Among various types of crystal structures of molecular semiconductors, a brickwork structure, a two-dimensional π-stacking structure, has been regarded as a promising platform for high-mobility material. The brickwork structure is a kind of “unnatural” crystal structure for parent polycyclic aromatic hydrocarbons (PAHs), and thus, to realize the brickwork structures, appropriate molecular modification is mandatory. The conventional molecular design for the brickwork structures was to introduce (trialkylsilyl)ethynyl groups on the acene and heteroacene cores. On the other hand, we have recently found that regio-selective methylthiolation on PAHs is also a promising strategy. Thus developed 1,3,6,8-tetrakis(methylthio)pyrene and 1,3,8,10-tetrakis(methylthio)peropyrene gave single-crystal field-effect transistors (SC-FETs) showing ultrahigh mobility of 30 cm² V⁻¹ s⁻¹, which are among the highest mobilities reported for molecular semiconductors. However, not all the methylthiolated PAHs with the brickwork structures showed such promising performances as molecular semiconductors, which prompted us to quantify the brickwork structures for a better understanding of the system. In the present Highlights, we first describe the quantitative description of brickwork crystal structures.
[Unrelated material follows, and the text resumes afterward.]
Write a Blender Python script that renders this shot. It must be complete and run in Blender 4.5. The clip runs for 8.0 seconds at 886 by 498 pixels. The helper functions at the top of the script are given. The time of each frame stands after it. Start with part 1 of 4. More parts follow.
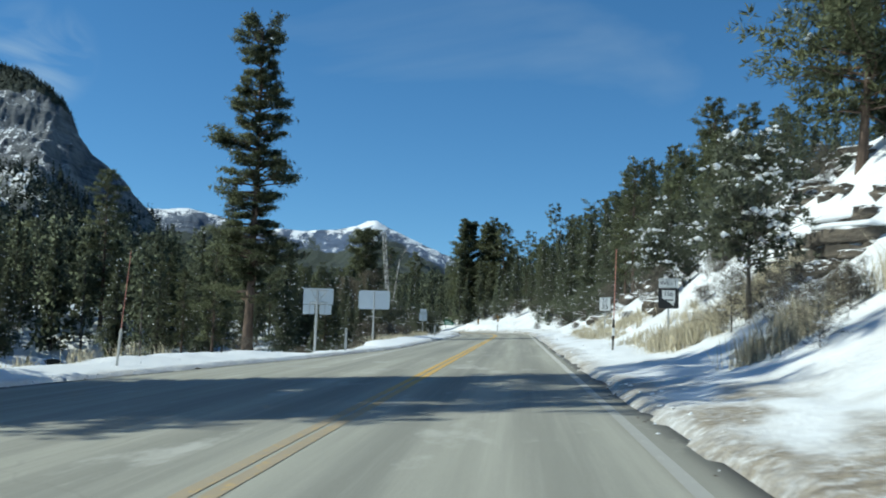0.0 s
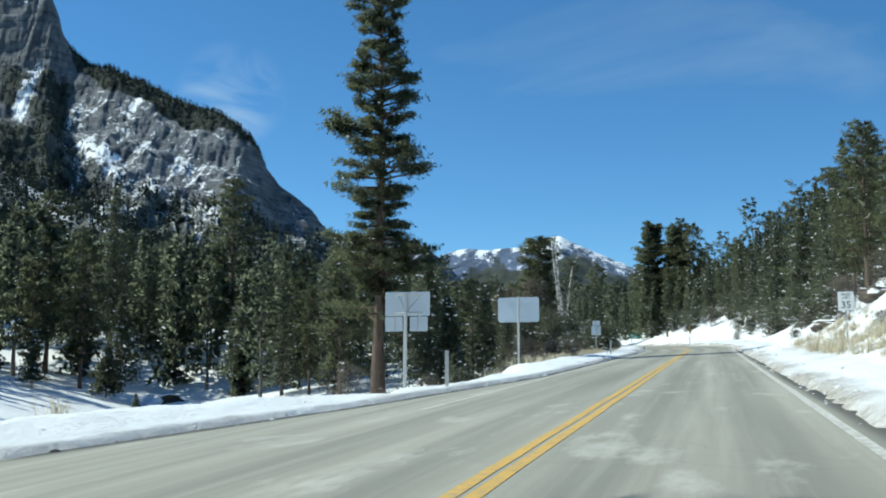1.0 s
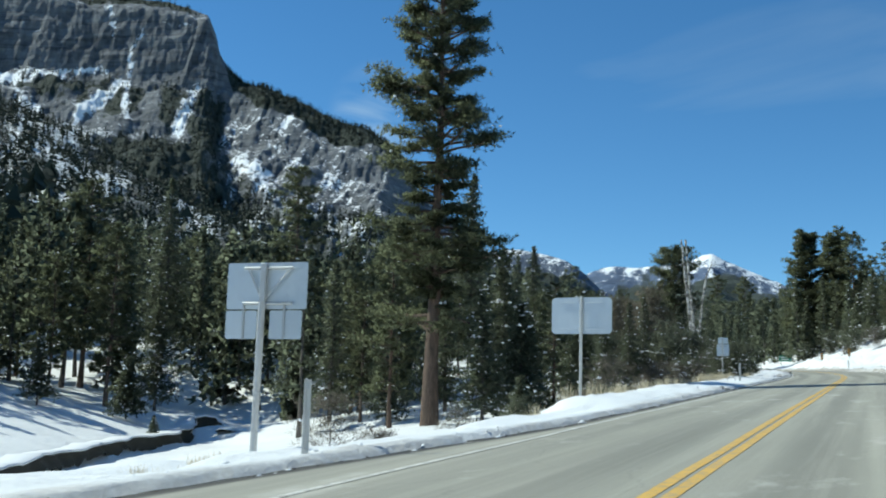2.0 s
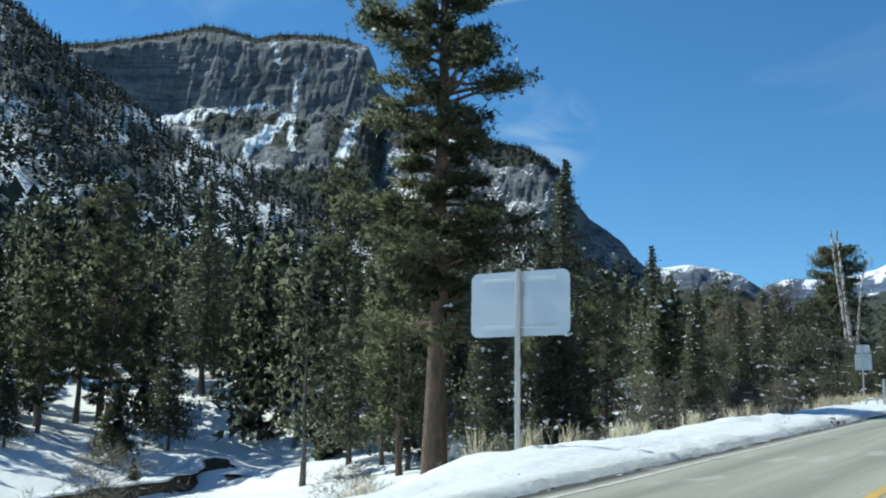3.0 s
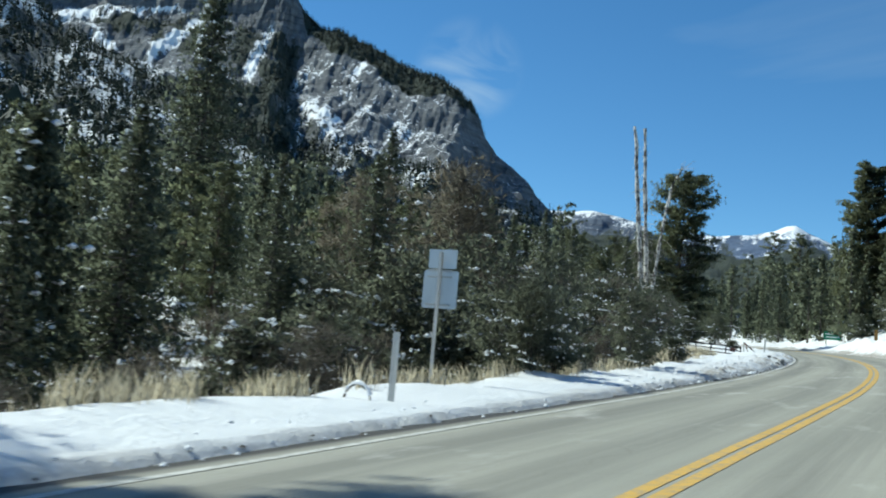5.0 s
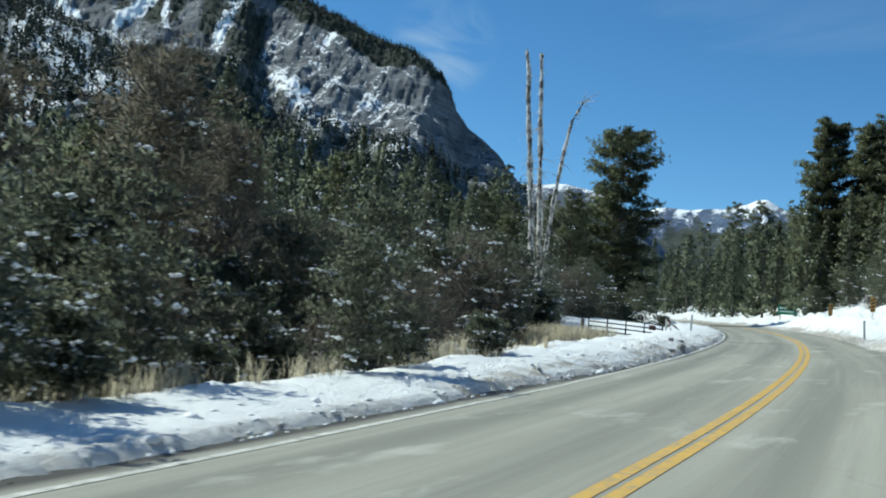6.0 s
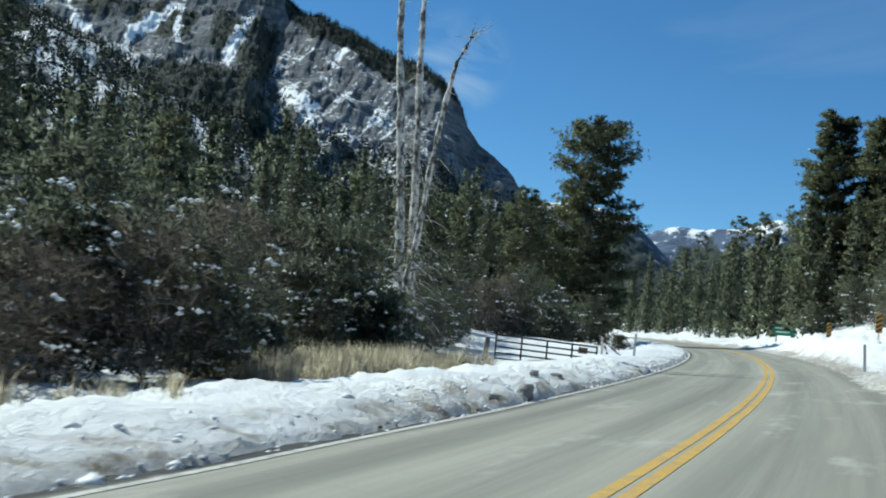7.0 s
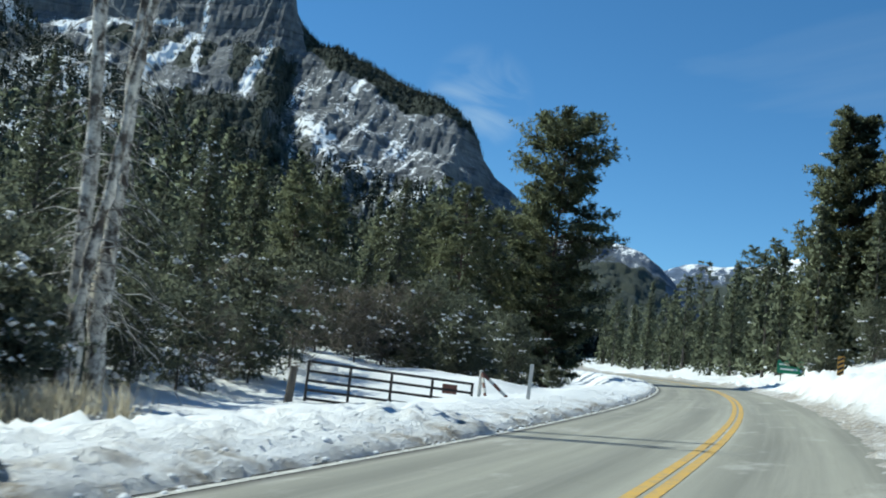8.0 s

This enabled us not only to classify the range of molecules with brickwork crystal structures in terms of dimensionality but also to clarify the relationship between the typical brickwork structure with the P space group and inclined brickwork structures and, even more, pitched π-stacking crystal structures with different molecular arrangments. Then, the roles of methylchalcogeno groups were discussed in realizing the brickwork crystal structures, in comparison to the halogen counterparts. Finally, the molecular design principle for the brickwork crystal structure is discussed. With these analyses and discussions, we would like to share our viewpoints with readers to develop better molecular designs for high-performance molecular semiconductors.